A selection committee comprised of ACAA staff members, airport stakeholders, area business leaders and local arts professionals will choose the winner in late-June. An unveiling of the masterpiece will be held in August.
In addition to having a lot of creative freedom, the artist will work within a $35,000 budget – which covers labor, installation and materials – and receive a $15,000 fee. Depending on the size and intricacies of the design, the artist has the option of applying high-traffic paint to the ground themselves or use or custom-designed thermoplastic, no-slip paving markings. Once installed, the mural will be on display for three years, which is generally the lifespan of the materials.
“I think it’s because the airport is essentially the gateway for our region,” says Rachel Saul Rearick, arts and culture manager for ACAA. “Arts and culture in our space welcomes visitors and gives people a chance to see local art that they may not get a chance to see if they’re only catching a connecting flight or in town for a short time.”

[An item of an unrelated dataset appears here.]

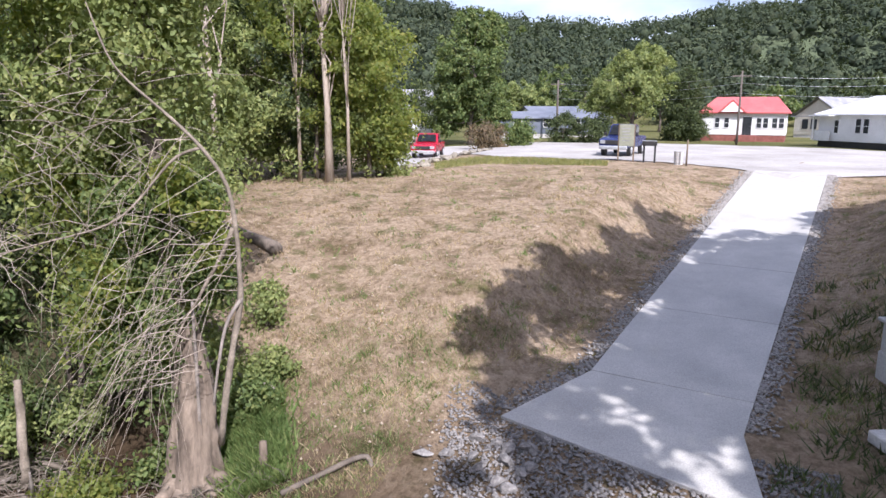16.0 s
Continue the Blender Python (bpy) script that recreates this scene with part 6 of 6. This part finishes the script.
# ---- vehicles ----
def vehicle(name, paint, label, pickup=True):
    """A car or pickup facing -y: body, cab, panes, lamps, bumper, wheels."""
    c = empty_thing(name, (0, 0, 0), label, "truck" if pickup else "car")
    L, W = (5.5, 1.95) if pickup else (4.5, 1.75)
    roof = 1.9 if pickup else 1.42
    if pickup:
        side = ((-2.75, 0.5), (2.75, 0.55), (2.75, 1.15), (0.75, 1.15), (0.75, 1.2), (-0.9, 1.2), (-1.0, 1.18), (-2.6, 1.08), (-2.75, 0.95))
        cab = ((-0.95, 1.17), (0.78, 1.17), (0.7, roof), (-0.25, roof))
    else:
        side = ((-2.2, 0.4), (2.2, 0.42), (2.22, 0.9), (1.6, 0.95), (-1.0, 0.92), (-2.1, 0.75))
        cab = ((-1.05, 0.9), (1.75, 0.92), (1.1, roof), (-0.3, roof))

    def prism(pts, w, inset=0.0):
        bm = bmesh.new()
        a = [bm.verts.new((-w / 2 + (inset if z > 1.3 else 0), y, z)) for y, z in pts]
        b = [bm.verts.new((w / 2 - (inset if z > 1.3 else 0), y, z)) for y, z in pts]
        bm.faces.new(a)
        bm.faces.new(b[::-1])
        for k in range(len(pts)):
            bm.faces.new((a[k], b[k], b[(k + 1) % len(pts)], a[(k + 1) % len(pts)]))
        bmesh.ops.recalc_face_normals(bm, faces=bm.faces)
        bmesh.ops.bevel(bm, geom=bm.edges[:], offset=0.05, segments=2, affect="EDGES")
        return bm

    part("body", prism(side, W), paint, c)
    part("cab", prism(cab, W - 0.16, 0.1), paint, c)
    y0, y1 = cab[0][0], cab[3][0]
    z0, z1 = cab[0][1], roof
    bm = bmesh.new()
    q = [bm.verts.new(k) for k in ((-0.78, y0 + 0.06, z0 + 0.08), (0.78, y0 + 0.06, z0 + 0.08), (0.68, y1 - 0.09, z1 - 0.1), (-0.68, y1 - 0.09, z1 - 0.1))]
    bm.faces.new(q)
    bmesh.ops.solidify(bm, geom=bm.faces[:], thickness=0.03)
    bmesh.ops.translate(bm, verts=bm.verts, vec=(0, -0.06, 0.04))
    part("windscreen", bm, DARKGLASS, c)
    for s in (-1, 1):
        part("side_window", box_bm(0.04, 0.85, 0.45, (s * (W / 2 - 0.09), (y1 + cab[2][0]) / 2, (z0 + z1) / 2 + 0.04), 0.02), DARKGLASS, c)
        part("headlight", box_bm(0.34, 0.08, 0.2, (s * (W / 2 - 0.25), -L / 2 - 0.02, 0.88 if pickup else 0.66), 0.02), STEEL, c, "clear headlight")
        part("wing_mirror", box_bm(0.22, 0.1, 0.2, (s * (W / 2 + 0.1), y0 + 0.15, z0 + 0.14), 0.03), BLACK, c)
        for y in (-L * 0.31, L * 0.3):
            bm = bmesh.new()
            bmesh.ops.create_cone(bm, cap_ends=True, segments=20, radius1=0.38, radius2=0.38, depth=0.26, matrix=pose(s * (W / 2 - 0.1), y, 0.38, 0, 90, 0))
            wh = part("wheel", bm, BLACK, c)
            bm = bmesh.new()
            bmesh.ops.create_cone(bm, cap_ends=True, segments=16, radius1=0.22, radius2=0.2, depth=0.06, matrix=pose(s * (W / 2 + 0.02), y, 0.38, 0, 90, 0))
            part("rim", bm, STEEL, wh)
    part("grille", box_bm(1.1, 0.06, 0.26, (0, -L / 2 - 0.02, 0.86 if pickup else 0.62), 0.02), BLACK, c, "dark grille")
    part("bumper", box_bm(W - 0.05, 0.2, 0.22, (0, -L / 2 - 0.03, 0.55 if pickup else 0.42), 0.05), STEEL, c, "chrome bumper")
    return c


REDPAINT = plain("red_car_paint", (0.4, 0.014, 0.035), (0.46, 0.02, 0.045), 0.25, 0.8, 5, 0.0)
BLUEPAINT = plain("dark_blue_car_paint", (0.02, 0.03, 0.1), (0.035, 0.05, 0.15), 0.25, 0.8, 5, 0.0)
set_down(vehicle("pickup_truck", REDPAINT, "bright red pickup truck on the gravel drive"), facing(251.5, 57, None, -9))
tr2 = vehicle("pickup_truck", BLUEPAINT, "tall dark blue pickup truck parked on the gravel lot")
set_down(tr2, facing(267.2, 56, None, -14) @ Matrix.Diagonal((1.1, 1.1, 1.25, 1)))
set_down(vehicle("parked_car", BLUEPAINT, "dark blue car parked under the bridge", False), facing(125.4, 127, None, 80))

# ---- gravel lot, signs and fittings ----
LOTMAT = plain("lot_gravel", (0.28, 0.262, 0.235), (0.45, 0.43, 0.395), 0.92, 0.25, 9, 0.3)
nb, nd = 70, 24
lb = np.linspace(248.6, 300, nb)
inner = np.interp(lb, (248.6, 250.3, 252.5, 254.5, 256.5, 262, 268, 274, 277.5, 279, 282, 290, 300), (40, 42, 49, 56, 52, 50, 49, 46, 42.5, 41.6, 42.6, 44, 46)) + 0.35 * np.sin(lb * 9.7) + 0.2 * np.sin(lb * 23)
outer = np.interp(lb, (248.6, 251, 254, 262, 270, 281, 286, 300), (58, 70, 77, 77, 78, 75, 71, 70)) + 0.4 * np.sin(lb * 7)
dd = inner[:, None] + (outer - inner)[:, None] * np.linspace(0, 1, nd)[None, :]
lx, ly = np.sin(np.radians(lb))[:, None] * dd, np.cos(np.radians(lb))[:, None] * dd
lz = height(lx.ravel(), ly.ravel()) + 0.05
li = (np.arange(nb - 1)[:, None] * nd + np.arange(nd - 1)[None, :]).ravel()
tagged(new("gravel_lot", mesh_np("gravel_lot", np.stack((lx.ravel(), ly.ravel(), lz), 1), np.stack((li, li + 1, li + nd + 1, li + nd), 1), LOTMAT, True)),
       "pale gravel parking lot above the boat ramp", "gravel", kind="structure")
for n in range(22):
    s = n / 21
    st = new("border_rock", rock_mesh(600 + n, rg.uniform(0.5, 1.0), rg.uniform(0.4, 0.6), 0.45))
    x, y = polar(249.9 + 6.6 * s + rg.normal(0, 0.1), 40 + 22 * s + rg.normal(0, 0.4))
    st.matrix_world = pose(x, y, lie(x, y) + 0.12, 0, 0, rg.uniform(0, 180))
    tagged(st, "pale boulder edging the gravel drive", "rock", "drive edging rocks")
board = empty_thing("notice_board", (0, 0, 0), "wooden notice board with a blank pale panel on two posts", "sign")
for x in (-0.5, 0.5):
    part("post", box_bm(0.1, 0.1, 2.6, (x, 0, 1.2), 0.01), WOOD, board)
part("panel", box_bm(0.95, 0.06, 1.45, (0, -0.07, 1.75), 0.01), plain("faded_panel", (0.2, 0.21, 0.15), (0.3, 0.31, 0.23), 0.6, 1.5, 10, 0.05), board)
for k in range(5):
    part("text_bar", box_bm(0.6 - 0.08 * (k % 3), 0.012, 0.05, (-0.05, -0.108, 2.2 - k * 0.2)), GREYROOF, board)
set_down(board, facing(267.4, 48.5))
gr = empty_thing("barbecue_grill", (0, 0, 0), "black park grill box on two posts", "grill")
part("firebox", box_bm(0.95, 0.5, 0.3, (0, 0, 1.25), 0.03), BLACK, gr)
part("grate", box_bm(0.9, 0.46, 0.03, (0, 0, 1.42)), STEEL, gr)
for x in (-0.35, 0.35):
    part("post", box_bm(0.12, 0.12, 1.25, (x, 0, 0.55)), BLACK, gr)
set_down(gr, facing(269.2, 48))
bn = empty_thing("litter_bin", (0, 0, 0), "grey weathered metal litter bin", "bin")
bm = bmesh.new()
bmesh.ops.create_cone(bm, cap_ends=True, segments=24, radius1=0.27, radius2=0.29, depth=0.85, matrix=pose(0, 0, 0.42))
part("drum", bm, CONC_PIER, bn)
for z in (0.15, 0.42, 0.7, 0.84):
    tv, tq, tt = tube([(0.285 * math.cos(k / 20 * 2 * math.pi), 0.285 * math.sin(k / 20 * 2 * math.pi), z) for k in range(21)], [0.014] * 21, 5)
    child("hoop", mesh_np("hoop", tv, [tq], STEEL, True), bn)
set_down(bn, facing(271.4, 46.6))
pole("sign_post", 272.0, 45.8, 6.3, 0.06, WOOD, "short brown post beside the bin", 0, 0, "post")


# ---- houses behind the lot ----
def house(name, label, w, d, base, eave, ridge, wall_mat, roof_mat, base_mat, wins, door_x=None, hip=0.0, over=0.4):
    h = empty_thing(name, (0, 0, 0), label, "house")
    part("foundation", box_bm(w - 0.1, d - 0.1, base + 0.6, (0, 0, base / 2 - 0.3)), base_mat, h)
    part("wall", box_bm(w, d, eave - base, (0, 0, (eave + base) / 2), 0.02), wall_mat, h)
    for k in range(int((eave - base) / 0.28)):
        part("siding_board", box_bm(w + 0.02, d + 0.02, 0.016, (0, 0, base + 0.2 + k * 0.28)), wall_mat, h)
    gable(w, d, eave + 0.05, ridge, over, roof_mat, h, hip=hip, ends=hip > 0)
    if hip == 0:
        bm = bmesh.new()
        q = [bm.verts.new((x, y, z)) for x in (-w / 2, w / 2) for y, z in ((-d / 2, eave), (d / 2, eave), (0, ridge - 0.16 - over * 0.3))]
        for f in ((0, 1, 2), (5, 4, 3), (0, 2, 5, 3), (1, 4, 5, 2)):
            bm.faces.new([q[k] for k in f])
        bmesh.ops.recalc_face_normals(bm, faces=bm.faces)
        part("gable_wall", bm, wall_mat, h)
    for x, z, ww, wh in wins:
        window(h, x, -d / 2, z, ww, wh)
    if door_x is not None:
        dr = part("door", box_bm(0.95, 0.08, 2.05, (door_x, -d / 2 - 0.03, base + 1.03), 0.01), DARKGLASS, h, "dark panelled door")
        part("knob", box_bm(0.06, 0.06, 0.06, (door_x + 0.36, -d / 2 - 0.09, base + 1.0), 0.015), STEEL, dr)
    return h


h1 = house("cottage", "white cottage with a red metal roof and brick foundation", 9.2, 7.5, 0.75, 3.3, 5.2, WHITE, REDROOF, BRICK,
           [(x, 2.15, 0.5, 1.1) for x in (-2.8, -1.75, 1.75, 2.45, 3.4, 4.1)], 0.5, 1.6)
bm = bmesh.new()
q = [bm.verts.new(k) for k in ((-2.75, -4.3, 3.4), (0.35, -4.3, 3.4), (-1.2, -4.3, 4.85), (-2.75, -1.0, 3.4), (0.35, -1.0, 3.4), (-1.2, -1.0, 4.85))]
for f in ((0, 1, 2), (3, 5, 4), (0, 2, 5, 3), (1, 4, 5, 2), (0, 3, 4, 1)):
    bm.faces.new([q[k] for k in f])
bmesh.ops.recalc_face_normals(bm, faces=bm.faces)
part("porch_gable", bm, REDROOF, h1)
bm = bmesh.new()
q = [bm.verts.new(k) for k in ((-2.4, -4.36, 3.42), (0.0, -4.36, 3.42), (-1.2, -4.36, 4.6), (-2.4, -4.28, 3.42), (0.0, -4.28, 3.42), (-1.2, -4.28, 4.6))]
for f in ((0, 1, 2), (3, 5, 4), (0, 2, 5, 3), (1, 4, 5, 2), (0, 3, 4, 1)):
    bm.faces.new([q[k] for k in f])
bmesh.ops.recalc_face_normals(bm, faces=bm.faces)
part("gable_board", bm, WHITE, h1, "white gable board")
part("front_steps", box_bm(2.0, 1.2, 0.75, (0.6, -4.2, 0.35), 0.05), BRICK, h1, "red brick steps")
set_down(h1, facing(276.1, 93, LOT, -4))
# the solid BLACK foundation stands in for shade in the crawl space
h3 = house("bungalow", "white bungalow with a pale metal roof, crawl space shade as a black base", 13, 9, 0.6, 3.15, 5.0, WHITE, ROOFW, BLACK, [(-4.2, 2.0, 0.5, 1.2), (-1.6, 2.1, 0.6, 1.3), (-0.7, 2.1, 0.6, 1.3), (3.5, 2.1, 0.6, 1.3)], None, 2.5)
part("porch_wall", box_bm(2.0, 0.1, 1.0, (-5.6, -4.9, 1.1), 0.02), WHITE, h3)
part("porch_roof", box_bm(2.6, 1.6, 0.1, (-5.4, -4.9, 3.05), 0.02), ROOFW, h3)
part("porch_post", box_bm(0.12, 0.12, 2.4, (-6.5, -5.2, 1.85)), WHITE, h3)
set_down(h3, facing(286.6, 78.7, LOT, -42))
h2 = house("cream_house", "cream gabled house with grey shingles", 12, 6.6, 0.4, 2.9, 5.5, CREAM, GREYROOF, CONC_PIER, [], None, 0.0)
for y in (1.7, 0.45):
    part("window", box_bm(0.06, 0.85, 1.35, (-6.02, y, 1.85), 0.01), DARKGLASS, h2)
set_down(h2, facing(282.5, 113, LOT, 60))
SLATE = plain("blue_grey_metal_roof", (0.11, 0.125, 0.155), (0.2, 0.215, 0.25), 0.6, 0.4, 8, 0.05)
h0 = house("long_house", "long low house with blue-grey siding and metal roof", 15, 8, 0.4, 2.5, 3.4, plain("blue_grey_siding", (0.1, 0.12, 0.15), (0.18, 0.2, 0.24), 0.7, 0.5, 10, 0.08), SLATE, CONC_PIER, [(-5, 1.9, 1.0, 1.1), (-1, 1.9, 1.0, 1.1), (3, 1.9, 1.0, 1.1)], 5.5, 0.0)
set_down(h0, facing(261.5, 100, LOT, 8))
h4 = house("distant_house", "grey-roofed pale house behind the long low house", 9, 8, 0.4, 2.9, 4.3, WHITE, SLATE, CONC_PIER, [(-2.5, 2.0, 1.0, 1.1), (2.5, 2.0, 1.0, 1.1)], None, 0.0)
set_down(h4, facing(261.6, 118, LOT, 20))
h00 = house("white_shed", "tall white shed half hidden by trees", 3.2, 4, 0.3, 4.6, 6.0, WHITE, GREYROOF, CONC_PIER, [], None, 0.0)
set_down(h00, facing(250.6, 88, LOT, 15))
q1 = pole("utility_pole", 275.6, 79, 12.2, 0.12, POLEWOOD, "dark utility pole with a transformer by the lot", 1.8)
q2 = pole("utility_pole", 291, 90, 13.0, 0.16, POLEWOOD, "utility pole beyond the bungalow", 1.8)
q3 = pole("utility_pole", 262, 92, 12.0, 0.16, POLEWOOD, "utility pole behind the trees", 1.8)
for dz in (0.0, -0.8, -1.8):
    cable("overhead_cable", q3 + (0, 0, dz), q1 + (0, 0, dz), 0.6, 0.011)
    cable("overhead_cable", q1 + (0, 0, dz), q2 + (0, 0, dz), 0.7, 0.011)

Nearly 9 million passengers travel through the airport each year and the Extended Term Parking lot is the first stop for many of them. In addition to being a busy thoroughfare for air travelers, the site is located along a 6.5-mile spur of the Montour Trail, which is used by thousands of local walkers, joggers and cyclists.
The airport has long been a hub for creative expression through partnerships with regional museums, artists and musicians. Rearick was hired this year to manage the curation of the artwork.
Founded in 2005, the OPA been assisting the facility – as well as other organizations and individuals throughout the 13-county region of Southwestern Pennsylvania – with implementing public art projects. In addition to numerous educational programs, it currently has six active artist residencies, approximately 15 active public art commissions.
The organization helped with the installation of a similar street mural in downtown Pittsburgh called “Strawberry Way.”
“The Allegheny County Airport Authority is truly setting a high-bar with its Arts in the Airport program, and the Office of Public Art is pleased to be providing support to them on another excellent initiative,” says Derek Reese, OPA’s airport liaison. “The project, an artist-designed parking lot mural aimed at providing better, safer travel for all visitors, is an opportunity that artists are excited about, and we look forward to this on-going collaboration with the airport. It’s going to be a fantastic, high-visibility public art project.”